[Entries with animation source code]
◇ ◇ ◇ ◇
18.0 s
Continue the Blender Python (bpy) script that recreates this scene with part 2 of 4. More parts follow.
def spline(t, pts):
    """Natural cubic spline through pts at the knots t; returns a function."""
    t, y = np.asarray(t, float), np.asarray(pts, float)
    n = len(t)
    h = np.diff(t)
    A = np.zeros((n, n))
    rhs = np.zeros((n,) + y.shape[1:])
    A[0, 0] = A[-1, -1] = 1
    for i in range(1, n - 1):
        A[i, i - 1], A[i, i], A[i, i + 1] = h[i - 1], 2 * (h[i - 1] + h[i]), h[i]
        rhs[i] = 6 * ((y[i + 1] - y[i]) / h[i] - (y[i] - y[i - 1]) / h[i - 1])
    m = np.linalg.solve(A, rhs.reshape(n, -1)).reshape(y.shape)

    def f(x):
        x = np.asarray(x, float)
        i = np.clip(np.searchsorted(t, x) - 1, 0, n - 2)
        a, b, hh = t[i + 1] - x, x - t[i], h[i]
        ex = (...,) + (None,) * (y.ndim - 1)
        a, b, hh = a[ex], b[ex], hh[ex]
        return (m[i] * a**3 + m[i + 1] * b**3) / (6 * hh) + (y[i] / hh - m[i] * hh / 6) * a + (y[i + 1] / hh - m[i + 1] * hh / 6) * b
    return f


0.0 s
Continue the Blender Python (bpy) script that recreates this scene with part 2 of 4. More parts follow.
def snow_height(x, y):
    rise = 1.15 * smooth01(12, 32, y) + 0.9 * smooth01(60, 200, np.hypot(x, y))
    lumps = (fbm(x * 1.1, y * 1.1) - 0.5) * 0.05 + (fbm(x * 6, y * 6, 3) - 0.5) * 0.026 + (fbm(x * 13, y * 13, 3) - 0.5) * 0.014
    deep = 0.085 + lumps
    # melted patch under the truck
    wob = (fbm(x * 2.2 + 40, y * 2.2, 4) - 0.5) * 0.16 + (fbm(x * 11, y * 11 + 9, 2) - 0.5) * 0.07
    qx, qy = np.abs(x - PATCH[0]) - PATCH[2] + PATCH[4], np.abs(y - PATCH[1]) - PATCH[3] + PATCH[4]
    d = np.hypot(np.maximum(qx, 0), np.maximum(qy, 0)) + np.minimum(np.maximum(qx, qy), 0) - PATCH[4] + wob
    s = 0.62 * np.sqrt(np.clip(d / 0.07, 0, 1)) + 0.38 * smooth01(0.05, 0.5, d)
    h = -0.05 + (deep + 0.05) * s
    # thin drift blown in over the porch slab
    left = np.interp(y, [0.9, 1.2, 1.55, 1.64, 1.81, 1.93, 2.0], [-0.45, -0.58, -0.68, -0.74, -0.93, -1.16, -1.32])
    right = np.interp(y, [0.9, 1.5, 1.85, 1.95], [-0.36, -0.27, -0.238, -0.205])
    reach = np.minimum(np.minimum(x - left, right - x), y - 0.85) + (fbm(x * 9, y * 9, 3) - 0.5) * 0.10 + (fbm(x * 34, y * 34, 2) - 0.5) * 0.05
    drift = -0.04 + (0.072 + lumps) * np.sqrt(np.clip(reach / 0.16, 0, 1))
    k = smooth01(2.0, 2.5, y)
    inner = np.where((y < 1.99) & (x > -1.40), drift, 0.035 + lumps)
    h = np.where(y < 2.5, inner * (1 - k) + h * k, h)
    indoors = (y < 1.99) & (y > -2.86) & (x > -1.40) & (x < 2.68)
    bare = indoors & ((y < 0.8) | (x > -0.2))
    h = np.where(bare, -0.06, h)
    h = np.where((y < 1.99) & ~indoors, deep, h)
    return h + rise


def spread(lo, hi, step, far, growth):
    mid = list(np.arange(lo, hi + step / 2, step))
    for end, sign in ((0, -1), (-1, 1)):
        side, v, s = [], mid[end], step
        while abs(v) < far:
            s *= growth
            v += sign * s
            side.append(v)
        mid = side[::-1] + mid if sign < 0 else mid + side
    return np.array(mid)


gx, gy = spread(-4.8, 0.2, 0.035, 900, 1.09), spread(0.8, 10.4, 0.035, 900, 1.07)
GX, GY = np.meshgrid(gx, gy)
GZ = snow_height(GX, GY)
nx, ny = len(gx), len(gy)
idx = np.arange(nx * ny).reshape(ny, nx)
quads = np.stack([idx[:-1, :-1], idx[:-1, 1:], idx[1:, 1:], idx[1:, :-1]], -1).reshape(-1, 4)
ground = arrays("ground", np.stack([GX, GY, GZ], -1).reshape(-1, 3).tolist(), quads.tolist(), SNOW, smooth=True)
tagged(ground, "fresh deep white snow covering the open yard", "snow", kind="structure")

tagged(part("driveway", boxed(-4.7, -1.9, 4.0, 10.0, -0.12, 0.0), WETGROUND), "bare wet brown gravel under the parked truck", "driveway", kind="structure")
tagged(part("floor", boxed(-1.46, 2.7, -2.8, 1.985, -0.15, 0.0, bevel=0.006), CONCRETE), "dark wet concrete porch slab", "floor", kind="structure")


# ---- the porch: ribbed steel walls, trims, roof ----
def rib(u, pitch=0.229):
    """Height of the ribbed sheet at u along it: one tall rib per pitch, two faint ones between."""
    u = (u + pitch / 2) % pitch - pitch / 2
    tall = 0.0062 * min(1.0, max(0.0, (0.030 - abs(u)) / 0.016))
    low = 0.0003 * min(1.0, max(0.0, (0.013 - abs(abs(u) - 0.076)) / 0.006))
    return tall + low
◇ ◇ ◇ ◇
THE TASK: What is needed here is an exact reproduction of all the entries.

EXERCISE RESPONSE:
18.0 s
Continue the Blender Python (bpy) script that recreates this scene with part 2 of 4. More parts follow.
def spline(t, pts):
    """Natural cubic spline through pts at the knots t; returns a function."""
    t, y = np.asarray(t, float), np.asarray(pts, float)
    n = len(t)
    h = np.diff(t)
    A = np.zeros((n, n))
    rhs = np.zeros((n,) + y.shape[1:])
    A[0, 0] = A[-1, -1] = 1
    for i in range(1, n - 1):
        A[i, i - 1], A[i, i], A[i, i + 1] = h[i - 1], 2 * (h[i - 1] + h[i]), h[i]
        rhs[i] = 6 * ((y[i + 1] - y[i]) / h[i] - (y[i] - y[i - 1]) / h[i - 1])
    m = np.linalg.solve(A, rhs.reshape(n, -1)).reshape(y.shape)

    def f(x):
        x = np.asarray(x, float)
        i = np.clip(np.searchsorted(t, x) - 1, 0, n - 2)
        a, b, hh = t[i + 1] - x, x - t[i], h[i]
        ex = (...,) + (None,) * (y.ndim - 1)
        a, b, hh = a[ex], b[ex], hh[ex]
        return (m[i] * a**3 + m[i + 1] * b**3) / (6 * hh) + (y[i] / hh - m[i] * hh / 6) * a + (y[i + 1] / hh - m[i + 1] * hh / 6) * b
    return f


0.0 s
Continue the Blender Python (bpy) script that recreates this scene with part 2 of 4. More parts follow.
def snow_height(x, y):
    rise = 1.15 * smooth01(12, 32, y) + 0.9 * smooth01(60, 200, np.hypot(x, y))
    lumps = (fbm(x * 1.1, y * 1.1) - 0.5) * 0.05 + (fbm(x * 6, y * 6, 3) - 0.5) * 0.026 + (fbm(x * 13, y * 13, 3) - 0.5) * 0.014
    deep = 0.085 + lumps
    # melted patch under the truck
    wob = (fbm(x * 2.2 + 40, y * 2.2, 4) - 0.5) * 0.16 + (fbm(x * 11, y * 11 + 9, 2) - 0.5) * 0.07
    qx, qy = np.abs(x - PATCH[0]) - PATCH[2] + PATCH[4], np.abs(y - PATCH[1]) - PATCH[3] + PATCH[4]
    d = np.hypot(np.maximum(qx, 0), np.maximum(qy, 0)) + np.minimum(np.maximum(qx, qy), 0) - PATCH[4] + wob
    s = 0.62 * np.sqrt(np.clip(d / 0.07, 0, 1)) + 0.38 * smooth01(0.05, 0.5, d)
    h = -0.05 + (deep + 0.05) * s
    # thin drift blown in over the porch slab
    left = np.interp(y, [0.9, 1.2, 1.55, 1.64, 1.81, 1.93, 2.0], [-0.45, -0.58, -0.68, -0.74, -0.93, -1.16, -1.32])
    right = np.interp(y, [0.9, 1.5, 1.85, 1.95], [-0.36, -0.27, -0.238, -0.205])
    reach = np.minimum(np.minimum(x - left, right - x), y - 0.85) + (fbm(x * 9, y * 9, 3) - 0.5) * 0.10 + (fbm(x * 34, y * 34, 2) - 0.5) * 0.05
    drift = -0.04 + (0.072 + lumps) * np.sqrt(np.clip(reach / 0.16, 0, 1))
    k = smooth01(2.0, 2.5, y)
    inner = np.where((y < 1.99) & (x > -1.40), drift, 0.035 + lumps)
    h = np.where(y < 2.5, inner * (1 - k) + h * k, h)
    indoors = (y < 1.99) & (y > -2.86) & (x > -1.40) & (x < 2.68)
    bare = indoors & ((y < 0.8) | (x > -0.2))
    h = np.where(bare, -0.06, h)
    h = np.where((y < 1.99) & ~indoors, deep, h)
    return h + rise


def spread(lo, hi, step, far, growth):
    mid = list(np.arange(lo, hi + step / 2, step))
    for end, sign in ((0, -1), (-1, 1)):
        side, v, s = [], mid[end], step
        while abs(v) < far:
            s *= growth
            v += sign * s
            side.append(v)
        mid = side[::-1] + mid if sign < 0 else mid + side
    return np.array(mid)


gx, gy = spread(-4.8, 0.2, 0.035, 900, 1.09), spread(0.8, 10.4, 0.035, 900, 1.07)
GX, GY = np.meshgrid(gx, gy)
GZ = snow_height(GX, GY)
nx, ny = len(gx), len(gy)
idx = np.arange(nx * ny).reshape(ny, nx)
quads = np.stack([idx[:-1, :-1], idx[:-1, 1:], idx[1:, 1:], idx[1:, :-1]], -1).reshape(-1, 4)
ground = arrays("ground", np.stack([GX, GY, GZ], -1).reshape(-1, 3).tolist(), quads.tolist(), SNOW, smooth=True)
tagged(ground, "fresh deep white snow covering the open yard", "snow", kind="structure")

tagged(part("driveway", boxed(-4.7, -1.9, 4.0, 10.0, -0.12, 0.0), WETGROUND), "bare wet brown gravel under the parked truck", "driveway", kind="structure")
tagged(part("floor", boxed(-1.46, 2.7, -2.8, 1.985, -0.15, 0.0, bevel=0.006), CONCRETE), "dark wet concrete porch slab", "floor", kind="structure")


# ---- the porch: ribbed steel walls, trims, roof ----
def rib(u, pitch=0.229):
    """Height of the ribbed sheet at u along it: one tall rib per pitch, two faint ones between."""
    u = (u + pitch / 2) % pitch - pitch / 2
    tall = 0.0062 * min(1.0, max(0.0, (0.030 - abs(u)) / 0.016))
    low = 0.0003 * min(1.0, max(0.0, (0.013 - abs(abs(u) - 0.076)) / 0.006))
    return tall + low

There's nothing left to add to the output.